Racial & Social Equity

Making a difference by empowering diverse people, ideas, and communities.

Extending a Huntington Welcome for Pride Month

Across our footprint, Huntington colleagues celebrated and participated in Pride Month. The newly created Central and Northern Michigan Pride Alliance chapter set up a booth to engage with attendees at several events, including the Up North Pride and Traverse City Pride Carnival.

Huntington also sponsored the Traverse City Splitters Pride Night baseball game. A large group of colleagues attended and celebrated with baseball and Huntington-branded pride giveaways.

To complete the month’s celebrations, colleagues volunteered for the PFLAG (Parents, Families and Friends of Lesbians and Gays) Chocolate Party, a fundraiser for the PFLAG Great Lakes Bay Region. This national organization envisions a world where diversity is celebrated and all people are respected, valued, and affirmed of their sexual orientation, gender identity, and expression.

Meanwhile, West Virginia's Pride Alliance BRG welcomed hundreds of people across the Mountain State to Pride Month events. Several colleagues volunteered to run booths and march in parades, and some drove more than two and a half hours. William Unger, West Virginia Pride Alliance BRG Lead, represented Huntington in Charleston, Parkersburg, and Morgantown.

Huntington colleagues participating in pride month.

Man presenting to people sitting around tables

Fostering Conversations on Diverse Housing

In partnership with Huntington’s Diversity, Equity, and Inclusion (DEI) team, the Illinois region hosted a DEI Summit in Chicago. They gathered more than 100 community leaders and government officials for an engaging conversation about housing equity in underserved and under-resourced communities.

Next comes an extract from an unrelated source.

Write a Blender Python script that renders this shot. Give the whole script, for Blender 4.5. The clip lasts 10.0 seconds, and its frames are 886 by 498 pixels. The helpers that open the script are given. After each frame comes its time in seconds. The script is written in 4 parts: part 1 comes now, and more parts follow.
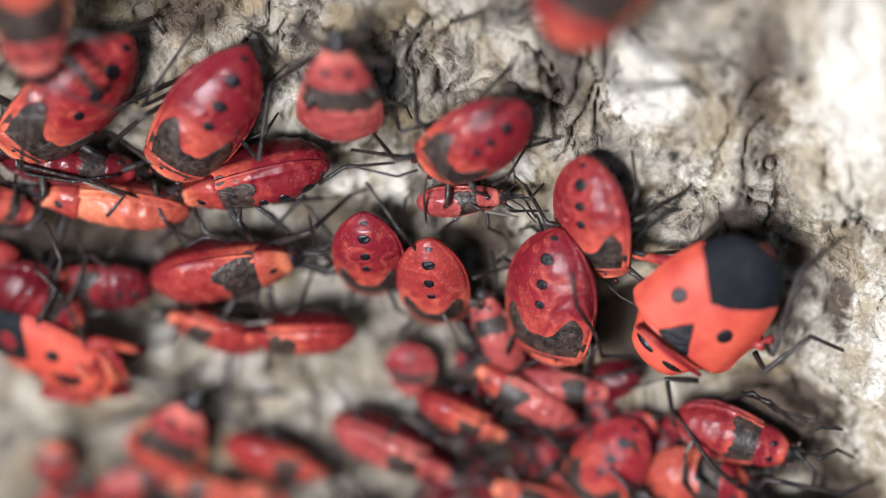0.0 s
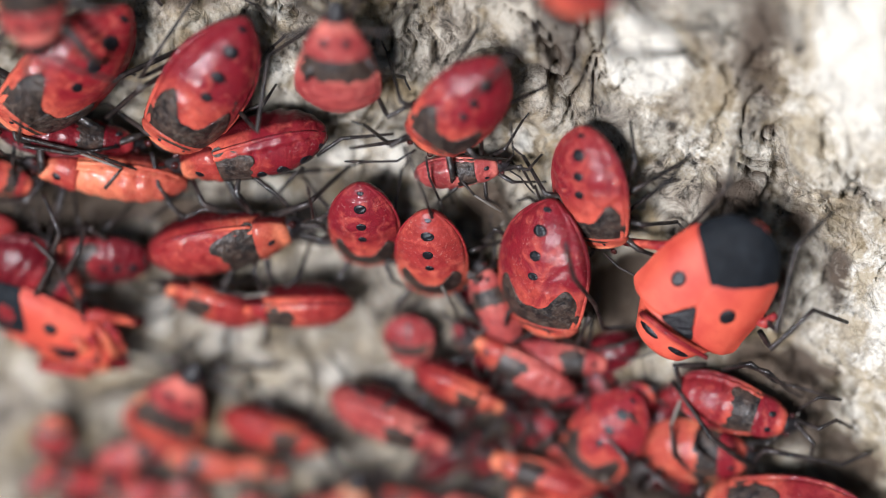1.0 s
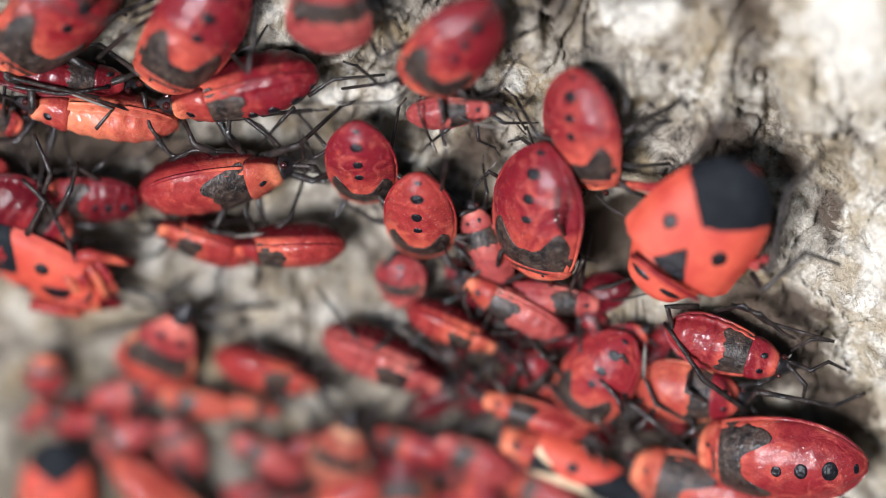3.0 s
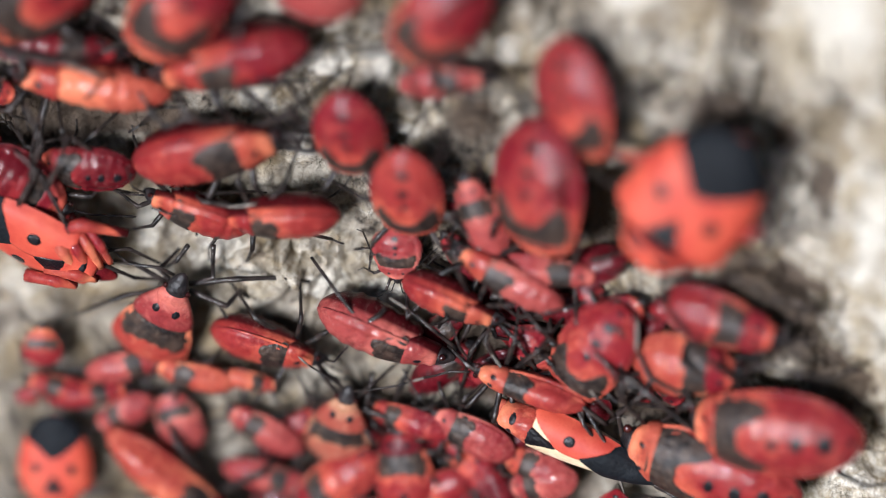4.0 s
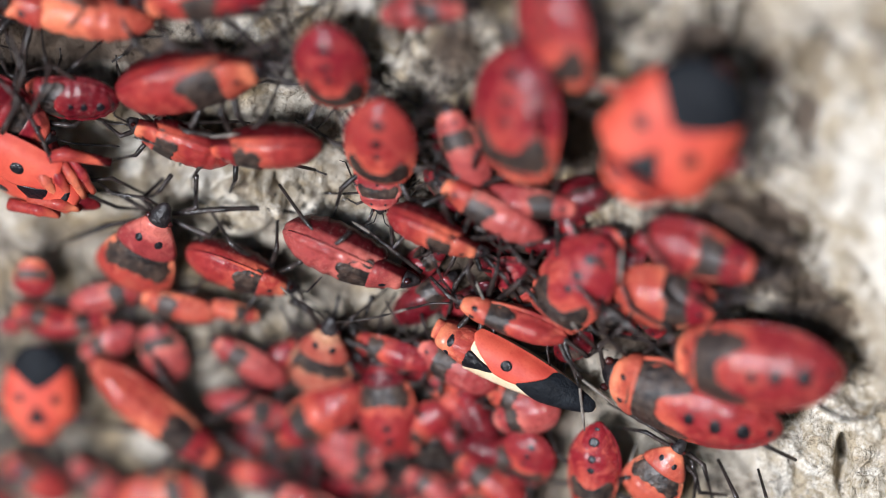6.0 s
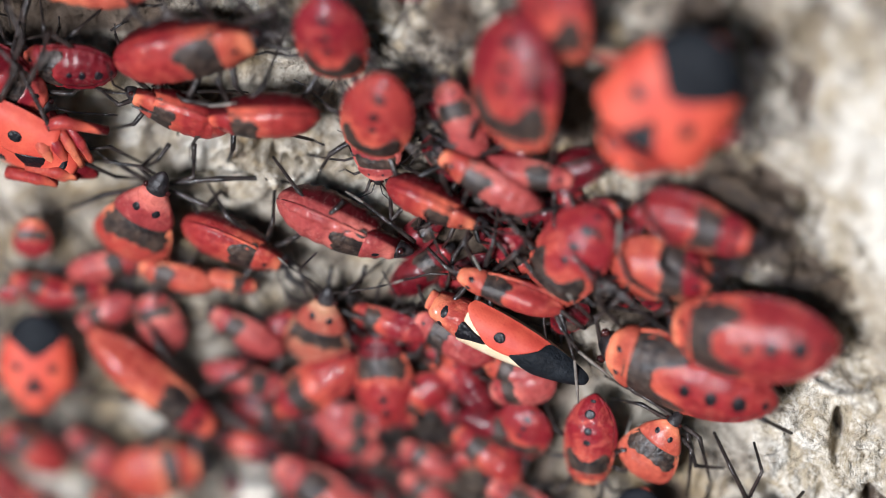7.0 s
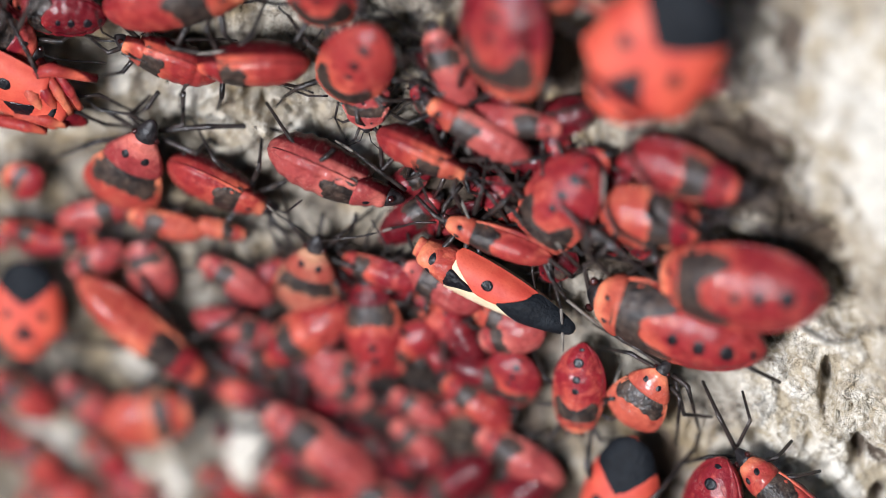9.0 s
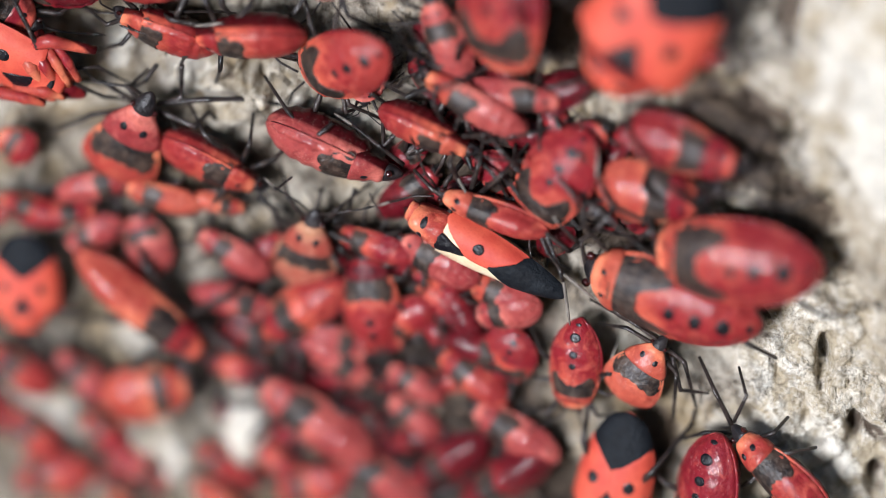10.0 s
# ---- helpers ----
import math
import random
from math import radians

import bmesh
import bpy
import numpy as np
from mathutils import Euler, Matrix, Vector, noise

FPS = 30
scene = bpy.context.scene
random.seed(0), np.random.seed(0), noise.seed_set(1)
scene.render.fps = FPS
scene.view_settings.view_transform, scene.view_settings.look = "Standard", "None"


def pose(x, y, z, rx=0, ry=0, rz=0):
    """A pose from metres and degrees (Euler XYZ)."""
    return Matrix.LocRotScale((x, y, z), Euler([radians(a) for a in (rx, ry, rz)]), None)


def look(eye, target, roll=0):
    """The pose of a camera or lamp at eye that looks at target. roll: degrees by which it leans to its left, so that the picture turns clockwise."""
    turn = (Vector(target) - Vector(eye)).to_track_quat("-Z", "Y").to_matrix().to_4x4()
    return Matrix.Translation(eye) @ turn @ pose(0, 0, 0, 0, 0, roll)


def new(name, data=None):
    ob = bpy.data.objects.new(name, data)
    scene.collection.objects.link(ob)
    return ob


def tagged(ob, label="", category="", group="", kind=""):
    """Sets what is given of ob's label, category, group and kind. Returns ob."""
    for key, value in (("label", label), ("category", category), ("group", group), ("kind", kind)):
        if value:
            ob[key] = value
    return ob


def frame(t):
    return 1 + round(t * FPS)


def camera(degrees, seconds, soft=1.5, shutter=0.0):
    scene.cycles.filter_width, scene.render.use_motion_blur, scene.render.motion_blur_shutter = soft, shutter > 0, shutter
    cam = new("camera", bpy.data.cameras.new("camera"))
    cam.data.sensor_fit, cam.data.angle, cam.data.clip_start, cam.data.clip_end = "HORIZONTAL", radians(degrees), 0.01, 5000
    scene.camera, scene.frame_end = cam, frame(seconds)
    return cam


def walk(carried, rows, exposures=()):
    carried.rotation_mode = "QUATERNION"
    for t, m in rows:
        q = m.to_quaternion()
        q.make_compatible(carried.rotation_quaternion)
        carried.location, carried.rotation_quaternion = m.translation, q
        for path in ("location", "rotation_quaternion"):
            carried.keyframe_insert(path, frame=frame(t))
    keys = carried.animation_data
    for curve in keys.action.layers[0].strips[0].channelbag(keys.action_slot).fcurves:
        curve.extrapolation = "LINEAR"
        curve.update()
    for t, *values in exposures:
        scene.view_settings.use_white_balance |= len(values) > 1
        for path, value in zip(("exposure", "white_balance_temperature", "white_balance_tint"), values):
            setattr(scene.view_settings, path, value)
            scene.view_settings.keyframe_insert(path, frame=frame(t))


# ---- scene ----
# Camera: a long macro lens, 0.8 m in front of the trunk, sliding slowly down it.
cam = camera(4.4897, 10.0, soft=0.75)
cam.data.dof.use_dof = True
cam.data.dof.focus_distance = 0.7983
cam.data.dof.aperture_fstop = 4.9
walk(cam, [
    (0, pose(-0.044231, -0.726648, 0.348290, 65.1851, -1.1101, -2.8381)),
    (0.5, pose(-0.044176, -0.727057, 0.347410, 65.1827, -1.1077, -2.8417)),
    (1, pose(-0.048788, -0.730225, 0.339873, 65.7028, -1.1281, -3.1964)),
    (1.5, pose(-0.046067, -0.728537, 0.343965, 65.3161, -1.1625, -2.9699)),
    (2, pose(-0.050004, -0.725932, 0.348999, 64.8377, -1.2608, -3.2472)),
    (2.5, pose(-0.051493, -0.724566, 0.351613, 64.5368, -1.2541, -3.3883)),
    (2.7, pose(-0.052078, -0.723902, 0.352603, 64.4165, -1.2514, -3.4448)),
    (3.2, pose(-0.029400, -0.724627, 0.346265, 64.7566, -0.6821, -1.9411)),
    (3.8, pose(-0.006237, -0.722254, 0.341585, 64.8968, -0.0461, -0.4224)),
    (4, pose(-0.004238, -0.722671, 0.339619, 65.0044, -0.0259, -0.2818)),
    (4.5, pose(0.001482, -0.725024, 0.334560, 65.3119, 0.0319, 0.1205)),
    (5, pose(0.000000, -0.723687, 0.337461, 65.0000, -0.0000, 0.0000)),
    (5.5, pose(0.006230, -0.724337, 0.336014, 65.0285, 0.1227, 0.4112)),
    (6.2, pose(0.010666, -0.726447, 0.331368, 65.2871, 0.0023, 0.7943)),
    (7, pose(0.015757, -0.728811, 0.326050, 65.5825, -0.1360, 1.2307)),
    (7.5, pose(0.018878, -0.729811, 0.323736, 65.6590, -0.0508, 1.4252)),
    (8, pose(0.021822, -0.728878, 0.325653, 65.4396, 0.0059, 1.6143)),
    (8.5, pose(0.020612, -0.729214, 0.325009, 65.4690, -0.1030, 1.5488)),
    (9, pose(0.022897, -0.728205, 0.327094, 65.2397, -0.0403, 1.6884)),
    (9.5, pose(0.027520, -0.729004, 0.325061, 65.3188, -0.0290, 2.0339)),
    (10, pose(0.031701, -0.733298, 0.315240, 66.0419, -0.1200, 2.3865)),
], exposures=[(0, 0.72, 5750, 11), (10, 0.72, 5750, 11)])

# ---- light: a bright hazy sky and a soft sun from the upper side ----
SUN_ELEVATION, SUN_AZIMUTH = 6, -27      # degrees; azimuth from straight out of the trunk towards +x
world = bpy.data.worlds.new("sky")
scene.world = world
world.use_nodes = True
wt = world.node_tree
sky = wt.nodes.new("ShaderNodeTexSky")
sky.sky_type = "NISHITA"
sky.sun_disc = False
sky.sun_elevation = radians(SUN_ELEVATION)
sky.sun_rotation = radians(180 - SUN_AZIMUTH)
sky.air_density, sky.dust_density, sky.ozone_density = 1.0, 1.0, 2.0
wt.links.new(sky.outputs["Color"], wt.nodes["Background"].inputs["Color"])
wt.nodes["Background"].inputs["Strength"].default_value = 0.06
sun = new("sun", bpy.data.lights.new("sun", "SUN"))
sun.data.energy, sun.data.angle, sun.data.color = 4.75, radians(20), (1.0, 0.975, 0.95)
sun_dir = Vector((math.sin(radians(SUN_AZIMUTH)) * math.cos(radians(SUN_ELEVATION)),
                  -math.cos(radians(SUN_AZIMUTH)) * math.cos(radians(SUN_ELEVATION)), math.sin(radians(SUN_ELEVATION))))
sun.matrix_world = look(tuple(sun_dir * 3), (0, 0, 0))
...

As part of the Strategic Community Plan’s commitment to strengthen small businesses and foster economic justice, the summit focused on building wealth through homeownership—from getting residents home-ready to helping seniors and heirs keep their family homes. They also discussed the shortage of home appraisers in the United States—in particular, appraisers of color. Freddie Mac shared information about a unique program established in collaboration with Huntington to help lower the barriers and address the shortage of this profession.

The meeting allowed participants to network, build connections with community partners, and hear from a panel of experts from the Woodstock Institute, Chicago Urban League, Housing Action Illinois, Spanish Coalition for Housing, Neighborhood Housing Services of Chicago, and Freddie Mac, as well as Huntington’s senior leaders Mary Kline, Melissa Overton, and Nancy Spencer.